A noção de intencionalidade é central na fenomenologia da consciência. O pensamento não é neutro; cada consciência é sempre dirigida a um objeto. Assim, a inspiração espiritual atua sobre a intencionalidade, elevando o impulso íntimo que define a direção da criação. A verdadeira inspiração não se confunde com automatismo; é um fenômeno da alma consciente, onde a participação ativa do médium ou escritor é fundamental.

A Inteligência Artificial como Novo Mediador da Expressão

A inteligência artificial generativa é uma ferramenta sofisticada que auxilia o pensamento humano, capaz de produzir textos, imagens e respostas a partir de padrões estatísticos. No entanto, do ponto de vista filosófico-espírita, a interpretação de que a máquina poderia “pensar” ou “criar” é equivocada, pois confunde o processamento de informações com o ato consciente de pensar.

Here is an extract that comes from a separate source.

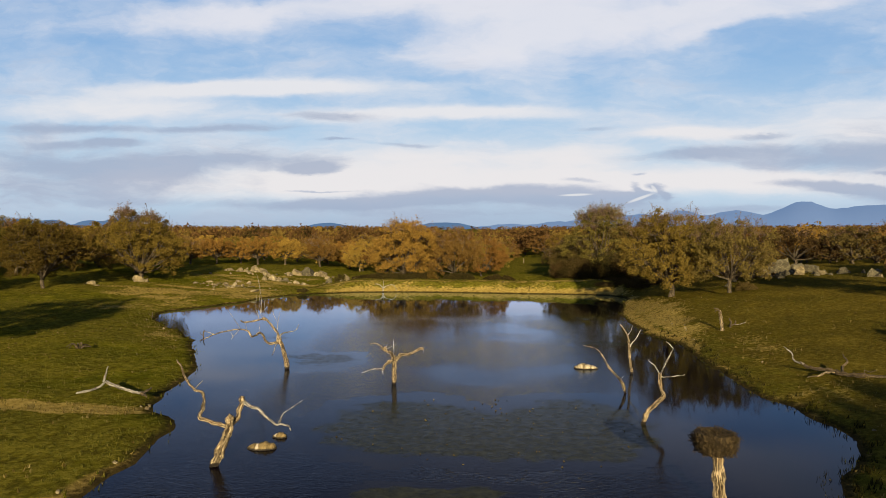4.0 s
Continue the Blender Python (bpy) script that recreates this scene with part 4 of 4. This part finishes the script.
def limb(tree, name, r0, r1, *points, mat=None, sides=9):
    """One trunk, branch or twig as a part of its tree."""
    seed = len(tree.children_recursive) * 3.7 + tree.location.x
    if name == "trunk":
        a, b = Vector(points[0]), Vector(points[1])
        points = (a - (b - a).normalized() * 0.7, *points)
    path = spline(points, 6 if len(points) > 2 else 8)
    n = len(path) - 1
    wob = 0.35 * r0 if name != "trunk" else 0.10 * r0
    path = [p + Vector([wob * noise.noise(p * 7 + Vector((seed, k * 9, 0))) for k in range(3)]) for p in path]
    radii = [(0.74 if name == "trunk" else 0.60) * (r0 + (r1 - r0) * (i / n) ** 0.8) for i in range(n + 1)]
    radii = [r * (1 + 0.50 * max(0, noise.noise(p * 4.5 + Vector((seed, 4, 2)))) + 0.22 * noise.noise(p * 13)) for r, p in zip(radii, path)]
    if name == "trunk":
        radii = [r * (1 + 0.10 * max(0, 1 - i / 4)) for i, r in enumerate(radii)]
    if tree.location.x > 3 and tree.location.y > 40:
        # slimmer, knobbier trees by the far bank
        radii = [r * (0.80 + 0.42 * max(0, noise.noise(p * 3.1 + Vector((seed, 1, 7)))) + 0.22 * noise.noise(p * 9 + Vector((2, seed, 1)))) for r, p in zip(radii, path)]
    radii[-1] *= 0.5
    verts, faces_ = [], []
    sides = sides + 3 if r0 > 0.05 else 6
    tube(verts, faces_, path, radii, sides, 0.44 if r0 > 0.05 else 0.24, seed)
    me = mesh_from(name, verts, faces_, mat or (SNAG if name == "trunk" or r0 >= 0.10 else SNAG_PALE))
    grain, run = [], 0.0
    for i, p in enumerate(path):
        run += (p - path[i - 1]).length if i else 0.0
        for k in range(sides):
            a = 2 * math.pi * k / sides
            grain += [radii[i] * 1.6 * math.cos(a) + seed, radii[i] * 1.6 * math.sin(a), run]
    me.attributes.new("grain", "FLOAT_VECTOR", "POINT").data.foreach_set("vector", grain)
    holder = tree
    if name == "twig":
        bearers = [(min((q - path[0]).length for q in run_), ob) for ob, run_ in BEARERS.get(tree.name, ())]
        if bearers:
            holder = min(bearers, key=lambda b: b[0])[1]
    ob = part(name, me, holder)
    if name in ("trunk", "branch"):
        BEARERS.setdefault(tree.name, []).append((ob, path))
    return ob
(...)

Embora a IA possa gerar textos que parecem inspiradores, ela o faz sem consciência, intencionalidade ou livre-arbítrio. A IA atua como um simulacro de pensamento, refletindo a linguagem humana, mas não sendo uma fonte ontológica dela. Assim, a IA pode ser vista como uma extensão cognitiva da consciência, ampliando a capacidade combinatória e associativa da mente humana.

A IA e a Inspiração Espiritual

A inspiração espiritual não é deslocada para a máquina; ela permanece na alma humana, que interage com um instrumento mais complexo. O Espírito inspirador não interfere na máquina, mas na consciência do autor que, ao interagir com a IA, sente a intuição e o impulso criador para moldar o que a máquina oferece. A IA se torna um novo plano de expressão da inspiração, em que a consciência humana continua sendo o ponto de contato entre os mundos espiritual e tecnológico.

Conclusão: A Continuidade da Inspiração na Era da Inteligência Artificial

A presença da inteligência artificial na criação literária e filosófica não representa uma ruptura com o princípio espiritual da inspiração. Ao contrário, ela evidencia a distinção entre o instrumento material e a fonte consciente do pensamento. A IA, por mais avançada que se torne, permanece restrita ao cálculo e à combinação de dados, não possuindo a capacidade de pensar, intuir ou desejar.

Todo ato criativo autêntico surge de um impulso interior, de uma chama de consciência que busca se expressar no mundo. Essa chama é o Espírito. O Espiritismo afirma que o pensamento é atributo do ser espiritual e que a inspiração é uma modalidade nobre do intercâmbio entre inteligências encarnadas e desencarnadas, promovendo o progresso moral e intelectual da humanidade.

Portanto, a era da inteligência artificial não marca o fim da inspiração espiritual, mas sim uma nova aurora, onde o Espírito encontra na IA mais um degrau de sua ascensão e um vasto campo de cooperação com as inteligências invisíveis, confirmando que a imortalidade se manifesta no ato de pensar.